I was mildly obsessed. Okay, quite obsessed. And when you’re quite obsessed you have to ask yourself: why in the world am I so obsessed?
Is it powerlessness? Do I want to see something corrected or seeming fixed, even though it can’t be?
Or am I a sick voyeur?
Or am I dead set on a certain outcome? Am I perhaps…prejudiced? Prejudiced against men who kill women, under any circumstances? Or, in light of Pistorius’s reapperance in court this summer, was I right all along?
When I was 21, a childhood friend of mine was murdered by a neighbor. He left her in her apartment, bleeding to death and alone, and moved her car to the back of her brick building so that no one would suspect she was home.
The car detail is much like the locked bathroom door; it offers a certain amount of cinema. You can see the car moving from the front of a brick building to the back of a brick building. A benign image, yet it has a very sinister connotation.
Visualizations are for anyone who dares, but visceral sensations, the hook and tear of it, are usually reserved for a certain some.
The day I was informed of my friend’s murder, I was working in a bar that had an arcade floor. Sinking squeals, bleeping bullets, the squawk of points thundered about as a friend said to me, “I have something to tell you. But you can’t work and hear it.”
In the end, the person who killed my friend was arrested, tried, and sentenced to life in prison. Justice was served, to the extent that it can be.
Still, whenever I read of such murders, be it Reeva Steenkamp or Natalee Holloway or Imette St. Guillen, I get a real bee in my bonnet. A buzzing thundering thing. Or is it arcade fire?
During the OJ Simpson trial, conversely, I do not remember paying so much attention. Nicole Brown was murdered in June of 1994 and my friend was killed the following summer. At the time, Simpson’s trial was already underway and concluded in October of 1995. Despite all the fanfare and hype, I know only a few details about the crime itself or OJ Simpson’s defense.
There may be a very obvious psychological reason for this, but I do suspect one other factor: in ’94 and ’95 I did not have continuous access to the internet. For the most part of the 90s I spent very little time online. Reeva Steenkamp, Imette St. Guillen, and Natalee Holloway all died in the past ten to twelve years, during the decade in which I started to read online news just as much, if not more, than literature.
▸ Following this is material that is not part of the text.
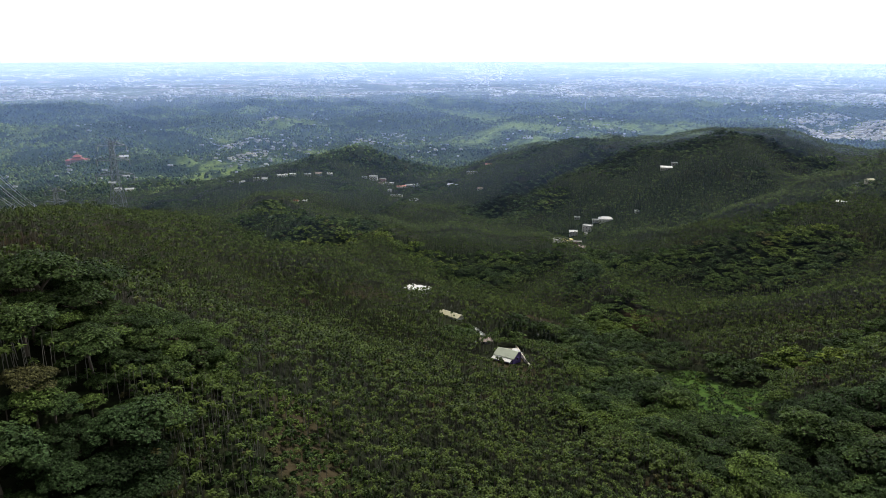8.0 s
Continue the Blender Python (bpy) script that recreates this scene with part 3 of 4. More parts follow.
def plant_undergrowth():
    tpl = [clump_template(14, 1.5, 1.0, 0.6, 240 + k, 3) for k in range(3)]
    x, y = scatter(105, 400, 3.0, seed=31)
    g = np.random.default_rng(81)
    inside = ~open_ground(x, y) & open_ground(x, y, False)
    keep = open_ground(x, y, False) & (((fbm(x, y, 30, 3, 88) > 0.36) & (np.hypot(x, y) < 220)) | (inside & (g.uniform(0, 1, x.shape) < 0.75)))
    x, y = x[keep], y[keep]
    ob = merged("undergrowth", tpl, x, y, g.uniform(0.6, 1.5, len(x)), 82, (LEAF,), 0.05)
    tagged(ob, "low green undergrowth below the palms", "undergrowth", kind="stuff")


# built-up ground with few trees: x, y, half width, half depth
SETTLED = [(-1010, 1600, 80, 80), (-1190, 1790, 50, 60), (-730, 1970, 100, 110), (-640, 1860, 50, 50), (620, 2560, 200, 160), (520, 2790, 100, 70), (-1140, 1850, 90, 60), (-820, 2240, 100, 50), (540, 2600, 120, 80), (800, 2300, 110, 80), (-900, 1500, 110, 120)]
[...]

Many of the headlines for Oscar Pistorius’s initial verdict read “Found Not Guilty of Murder.” In certain instances, the not was italicized or capitalized for emphasis.
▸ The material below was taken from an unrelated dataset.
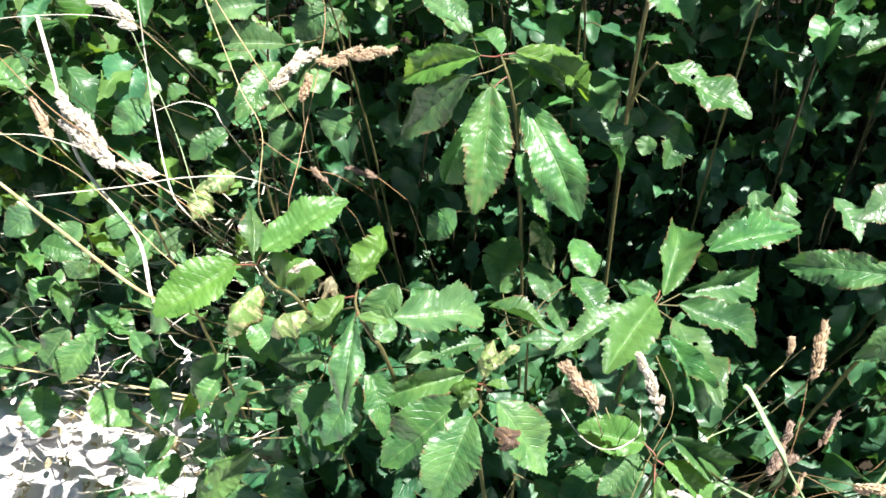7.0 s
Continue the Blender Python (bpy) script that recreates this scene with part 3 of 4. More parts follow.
leaf(middle, (0.108, 0.739, 0.680), (0.135, 0.757, 0.694), 0.022, 'mature')
leaf(middle, (-0.023, 0.651, 0.787), (-0.058, 0.621, 0.728), 0.051, 'mature')
leaf(middle, (-0.005, 0.646, 0.784), (0.020, 0.635, 0.753), 0.032, 'mature')
leaf(middle, (-0.054, 0.557, 0.735), (-0.037, 0.504, 0.673), 0.040, 'mature')
leaf(middle, (0.155, 0.821, 0.740), (0.180, 0.737, 0.717), 0.030, 'pale', 10)
leaf(middle, (0.132, 0.849, 0.685), (0.106, 0.766, 0.650), 0.059, 'mature')
leaf(middle, (0.224, 0.873, 0.657), (0.249, 0.803, 0.646), 0.049, 'mature')

leaf(under, (-0.055, 0.475, 0.521), (-0.006, 0.448, 0.529), 0.032, 'mature')
leaf(under, (0.018, 0.456, 0.560), (0.006, 0.411, 0.552), 0.037, 'mature')
leaf(under, (0.087, 0.457, 0.563), (0.056, 0.400, 0.571), 0.035, 'mature')
leaf(under, (0.105, 0.450, 0.535), (0.128, 0.412, 0.534), 0.028, 'mature')
leaf(under, (-0.031, 0.503, 0.517), (-0.001, 0.467, 0.530), 0.027, 'mature')
leaf(under, (0.237, 0.520, 0.602), (0.178, 0.463, 0.559), 0.061, 'mature')
leaf(under, (0.146, 0.506, 0.577), (0.173, 0.453, 0.540), 0.047, 'mature')
leaf(under, (0.222, 0.479, 0.573), (0.188, 0.456, 0.580), 0.026, 'mature')
leaf(under, (0.357, 0.407, 0.416), (0.247, 0.451, 0.425), 0.061, 'mature')
leaf(under, (0.450, 0.512, 0.474), (0.510, 0.541, 0.473), 0.043, 'mature')
leaf(under, (0.392, 0.449, 0.476), (0.376, 0.415, 0.464), 0.025, 'mature')
leaf(under, (0.378, 0.561, 0.506), (0.431, 0.527, 0.460), 0.036, 'mature')
leaf(under, (-0.015, 0.487, 0.496), (0.022, 0.436, 0.507), 0.039, 'mature')
leaf(under, (0.067, 0.449, 0.520), (0.048, 0.387, 0.493), 0.038, 'mature')
leaf(under, (0.176, 0.472, 0.586), (0.193, 0.434, 0.554), 0.037, 'mature')
leaf(under, (0.493, 0.504, 0.442), (0.538, 0.461, 0.433), 0.050, 'mature')
leaf(under, (0.230, 0.472, 0.535), (0.192, 0.448, 0.540), 0.032, 'mature')
leaf(under, (-0.202, 0.539, 0.429), (-0.176, 0.505, 0.415), 0.043, 'mature')

leaf(arch, (0.084, 0.773, 1.032), (-0.011, 0.830, 0.970), 0.045, 'young')
leaf(arch, (0.072, 0.757, 1.015), (-0.020, 0.782, 0.915), 0.054, 'mature')
leaf(arch, (0.096, 0.758, 0.999), (0.076, 0.661, 0.888), 0.062, 'spotted')
leaf(arch, (0.136, 0.785, 0.962), (0.200, 0.682, 0.860), 0.064, 'mature')
leaf(arch, (0.124, 0.795, 1.023), (0.218, 0.828, 0.930), 0.049, 'young')
leaf(arch, (0.123, 0.817, 1.003), (0.187, 0.811, 0.955), 0.035, 'mature')
leaf(arch, (0.190, 0.806, 0.933), (0.265, 0.790, 0.846), 0.057, 'mature')
leaf(arch, (0.082, 0.782, 0.952), (0.035, 0.766, 0.850), 0.043, 'mature')
leaf(arch, (0.131, 0.801, 0.877), (0.170, 0.752, 0.797), 0.059, 'mature')
leaf(arch, (0.074, 0.913, 0.985), (0.004, 0.968, 1.014), 0.039, 'mature')
leaf(arch, (0.110, 0.845, 0.992), (0.078, 0.893, 0.992), 0.036, 'mature')
leaf(arch, (0.048, 0.762, 0.812), (0.012, 0.749, 0.770), 0.041, 'mature')

leaf(tall, (0.339, 0.973, 0.897), (0.455, 0.895, 0.852), 0.068, 'mature')
leaf(tall, (0.374, 0.939, 0.817), (0.345, 0.888, 0.777), 0.055, 'mature')
leaf(tall, (0.326, 0.917, 0.814), (0.316, 0.898, 0.793), 0.032, 'mature')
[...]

That particular morning, in my Williamsburg kitchen, I clicked on one of those headlines, read a very summarized version of the Pretoria verdict, and felt so unmoored I had to get out of my seat.
I consider it a sign of genius when a novelist can upset me so much that I stand up, pace, or take a long walk. But on the internet just about anyone can do it, given the right material and the right reader.
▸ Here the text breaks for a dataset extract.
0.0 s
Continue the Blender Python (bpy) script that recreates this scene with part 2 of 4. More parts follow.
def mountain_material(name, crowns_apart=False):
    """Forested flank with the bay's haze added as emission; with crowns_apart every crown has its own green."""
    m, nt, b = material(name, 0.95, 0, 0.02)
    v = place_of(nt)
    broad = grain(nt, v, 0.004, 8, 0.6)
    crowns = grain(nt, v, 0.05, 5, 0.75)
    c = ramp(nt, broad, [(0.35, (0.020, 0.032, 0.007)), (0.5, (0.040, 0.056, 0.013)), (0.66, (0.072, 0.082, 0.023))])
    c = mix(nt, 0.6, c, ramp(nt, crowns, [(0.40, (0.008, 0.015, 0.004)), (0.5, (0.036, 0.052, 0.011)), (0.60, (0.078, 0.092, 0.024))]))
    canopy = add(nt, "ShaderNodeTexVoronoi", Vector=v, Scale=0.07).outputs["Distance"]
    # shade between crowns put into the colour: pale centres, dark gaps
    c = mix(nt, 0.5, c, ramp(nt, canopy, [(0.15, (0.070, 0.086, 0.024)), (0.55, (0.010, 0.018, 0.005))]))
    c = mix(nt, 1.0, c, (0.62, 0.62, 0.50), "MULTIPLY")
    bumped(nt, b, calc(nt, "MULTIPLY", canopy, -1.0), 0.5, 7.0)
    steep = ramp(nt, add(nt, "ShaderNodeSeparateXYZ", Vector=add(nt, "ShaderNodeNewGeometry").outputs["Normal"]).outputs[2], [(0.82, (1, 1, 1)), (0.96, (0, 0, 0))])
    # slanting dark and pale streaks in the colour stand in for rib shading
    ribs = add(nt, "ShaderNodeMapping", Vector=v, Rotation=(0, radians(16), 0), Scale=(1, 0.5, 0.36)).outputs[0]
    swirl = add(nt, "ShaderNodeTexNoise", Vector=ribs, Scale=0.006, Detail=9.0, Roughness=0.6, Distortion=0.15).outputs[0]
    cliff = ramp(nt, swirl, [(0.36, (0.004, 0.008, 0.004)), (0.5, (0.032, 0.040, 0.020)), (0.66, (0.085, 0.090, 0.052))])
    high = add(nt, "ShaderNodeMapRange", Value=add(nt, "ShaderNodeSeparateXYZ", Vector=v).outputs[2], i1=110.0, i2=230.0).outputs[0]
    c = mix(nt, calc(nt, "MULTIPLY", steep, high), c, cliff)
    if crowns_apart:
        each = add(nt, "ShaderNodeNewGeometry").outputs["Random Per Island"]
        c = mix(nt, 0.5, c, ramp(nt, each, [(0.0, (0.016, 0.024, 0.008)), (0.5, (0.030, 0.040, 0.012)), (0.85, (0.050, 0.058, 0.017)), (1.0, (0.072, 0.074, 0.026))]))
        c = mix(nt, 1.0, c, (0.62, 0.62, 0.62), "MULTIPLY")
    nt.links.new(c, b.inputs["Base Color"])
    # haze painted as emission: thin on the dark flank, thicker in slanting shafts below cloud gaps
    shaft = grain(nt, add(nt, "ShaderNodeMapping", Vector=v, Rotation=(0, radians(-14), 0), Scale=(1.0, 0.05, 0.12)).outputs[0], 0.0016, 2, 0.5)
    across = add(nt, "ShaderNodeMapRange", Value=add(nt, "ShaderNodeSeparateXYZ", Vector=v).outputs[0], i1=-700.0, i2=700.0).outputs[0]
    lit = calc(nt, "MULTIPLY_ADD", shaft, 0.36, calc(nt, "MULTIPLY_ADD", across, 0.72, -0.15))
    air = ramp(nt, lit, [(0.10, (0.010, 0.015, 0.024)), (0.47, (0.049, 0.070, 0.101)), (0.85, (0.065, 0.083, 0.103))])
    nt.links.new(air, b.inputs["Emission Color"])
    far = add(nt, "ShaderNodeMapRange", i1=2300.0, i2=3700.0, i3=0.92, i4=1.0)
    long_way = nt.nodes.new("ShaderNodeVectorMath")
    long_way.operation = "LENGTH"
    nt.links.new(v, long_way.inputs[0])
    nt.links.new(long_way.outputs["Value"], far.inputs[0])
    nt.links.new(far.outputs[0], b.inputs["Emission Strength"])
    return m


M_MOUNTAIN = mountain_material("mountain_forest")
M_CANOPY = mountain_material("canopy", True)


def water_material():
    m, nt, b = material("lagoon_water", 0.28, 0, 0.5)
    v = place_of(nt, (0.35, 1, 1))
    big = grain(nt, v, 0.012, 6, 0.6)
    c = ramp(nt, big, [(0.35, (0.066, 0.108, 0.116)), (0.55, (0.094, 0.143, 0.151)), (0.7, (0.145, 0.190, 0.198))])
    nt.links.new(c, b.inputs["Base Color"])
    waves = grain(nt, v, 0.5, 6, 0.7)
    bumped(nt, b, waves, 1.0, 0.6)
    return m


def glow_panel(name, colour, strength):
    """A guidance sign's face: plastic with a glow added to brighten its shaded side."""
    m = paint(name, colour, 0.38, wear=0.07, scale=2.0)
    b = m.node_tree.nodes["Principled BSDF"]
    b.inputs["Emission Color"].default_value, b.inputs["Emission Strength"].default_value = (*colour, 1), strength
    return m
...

Even when perusing sophisticated quality coverage, what is read is shaped by what the reader wants. Alternate viewpoints are skimmed. The hungry eye waits for agreement — or, in some cases, blatant antagonism.
The fact that Pistorius’s judge, Thokozile Masipa, fell under fire is not surprising. You have to be an avid clip watcher to listen to her multi-hour delivery of why the prosecution’s evidence could not support finding Pistorius guilty of murder: the incongruous testimonies, the less-than-convincing use of texts as evidence, the disturbed crime scene.
And really who can question the impartiality of a 68-year-old black judge who’s lived half her life under apartheid? Who among us has a stronger reason to be unprejudiced and fair?
Still, I continued to agree with the woman I overheard in the movie theater: “There must’ve been a fight.” I’ve never believed Pistorius’s claim that he thought Steenkamp was an intruder.
But I can, I can, believe that in an argument, in a fit of rage, Pistorius might’ve fired at the doorknob, not thinking of what it could do.
Regardless, as I have already established, I am a terrible judge. Many of us are when it comes to a certain type of dynamic — a man killing a woman, a white person killing a black person, a Muslim killing anyone. And much of the time whoever we believe to be guilty often is, yet what disturbs me is how deeply I want someone to pay.
Long ago when I finished reading Anna Karenina, someone asked me who I blamed for Anna’s painful end. Society, Vronsky, or Anna?
Perhaps there’s something inherently more impartial about fictional worlds — and distant centuries — but I could coolly say, I blamed Anna the least, Vronsky a bit, and society the very most.